WHAT TO WORK ON:
Print the listing as it stands, omitting all images.

PROVIDED MATERIAL:
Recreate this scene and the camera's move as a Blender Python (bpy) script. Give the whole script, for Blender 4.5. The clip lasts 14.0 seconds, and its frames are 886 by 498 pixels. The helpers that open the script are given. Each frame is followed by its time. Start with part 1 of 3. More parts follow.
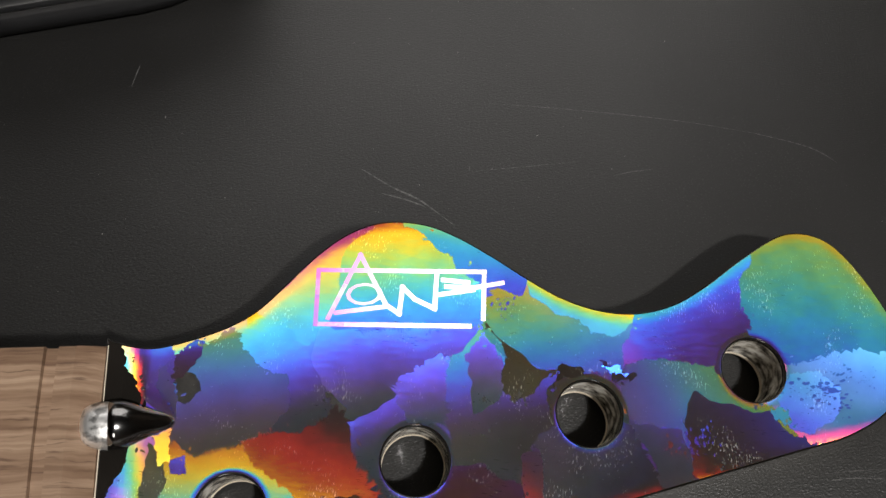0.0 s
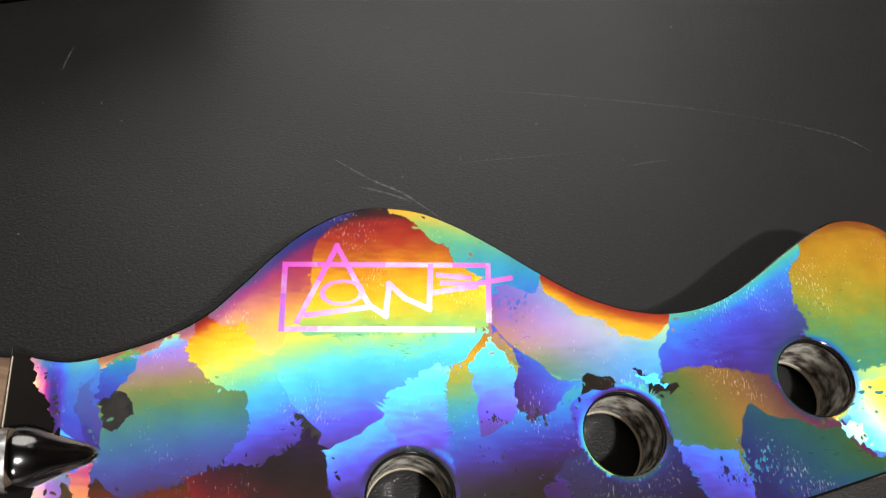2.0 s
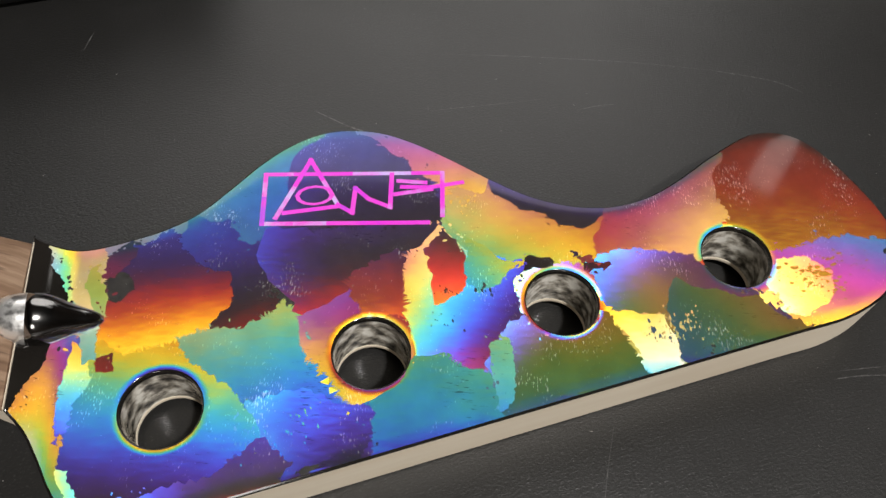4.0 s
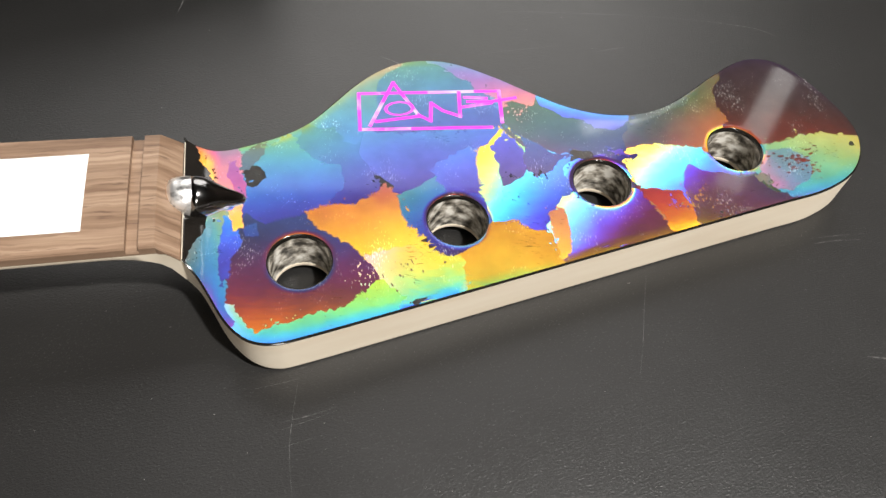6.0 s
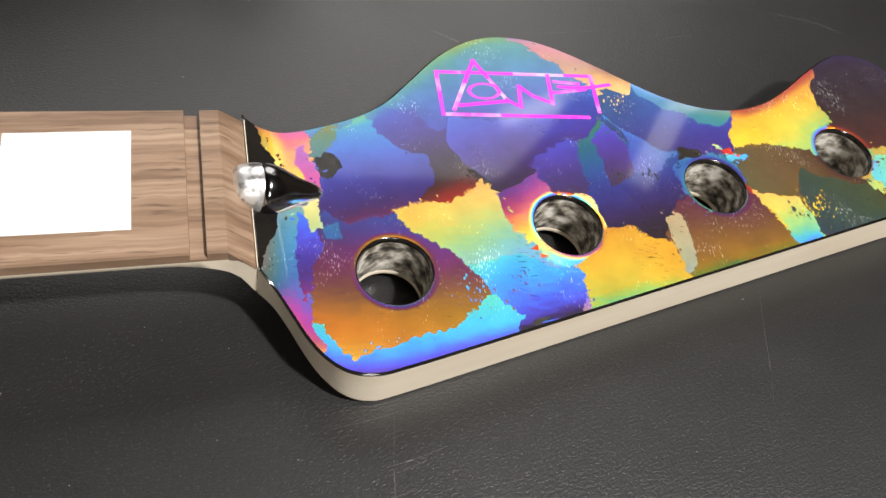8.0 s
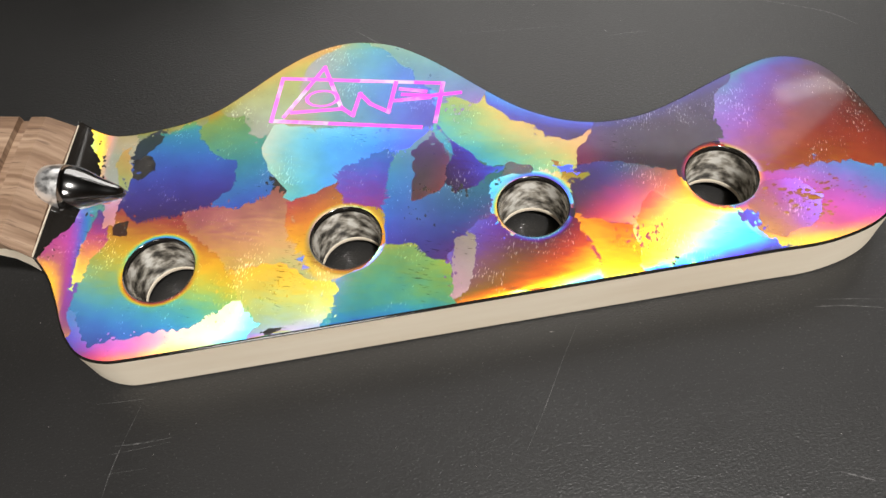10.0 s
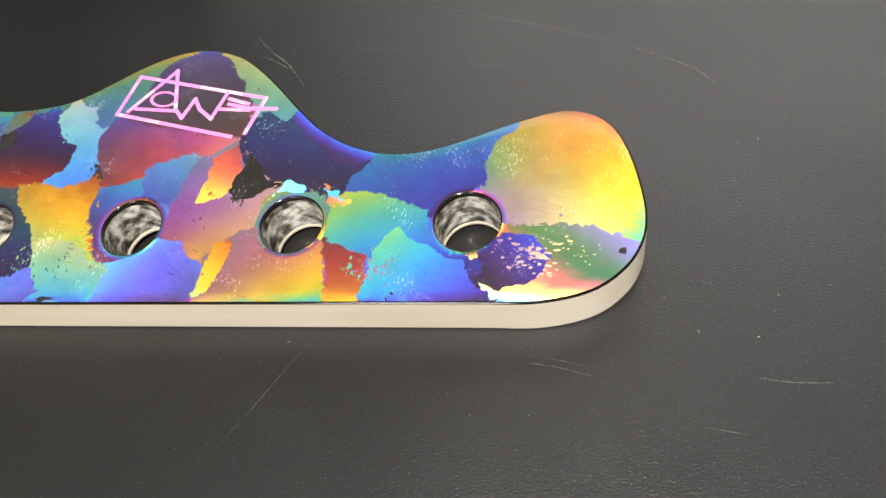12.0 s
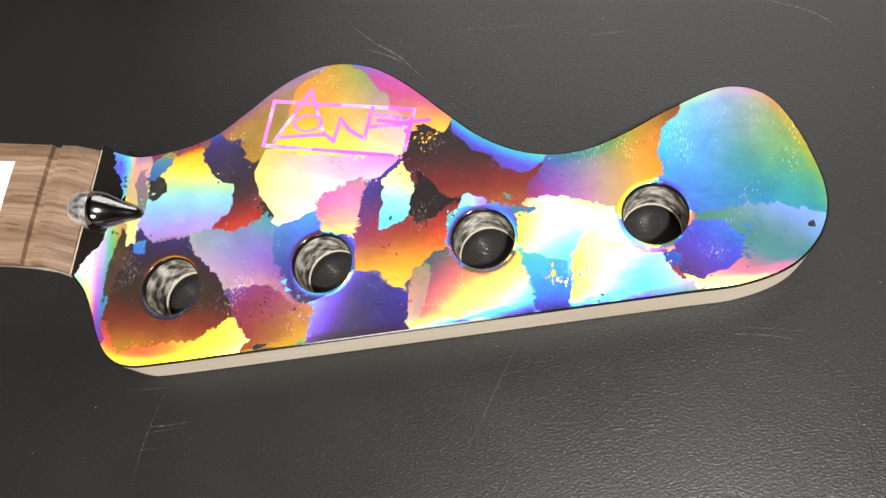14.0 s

RESPONSE TO THIS EXERCISE:
Recreate this scene and the camera's move as a Blender Python (bpy) script. Give the whole script, for Blender 4.5. The clip lasts 14.0 seconds, and its frames are 886 by 498 pixels. The helpers that open the script are given. Each frame is followed by its time. Start with part 1 of 3. More parts follow.
0.0 s
2.0 s
4.0 s
6.0 s
8.0 s
10.0 s
12.0 s
14.0 s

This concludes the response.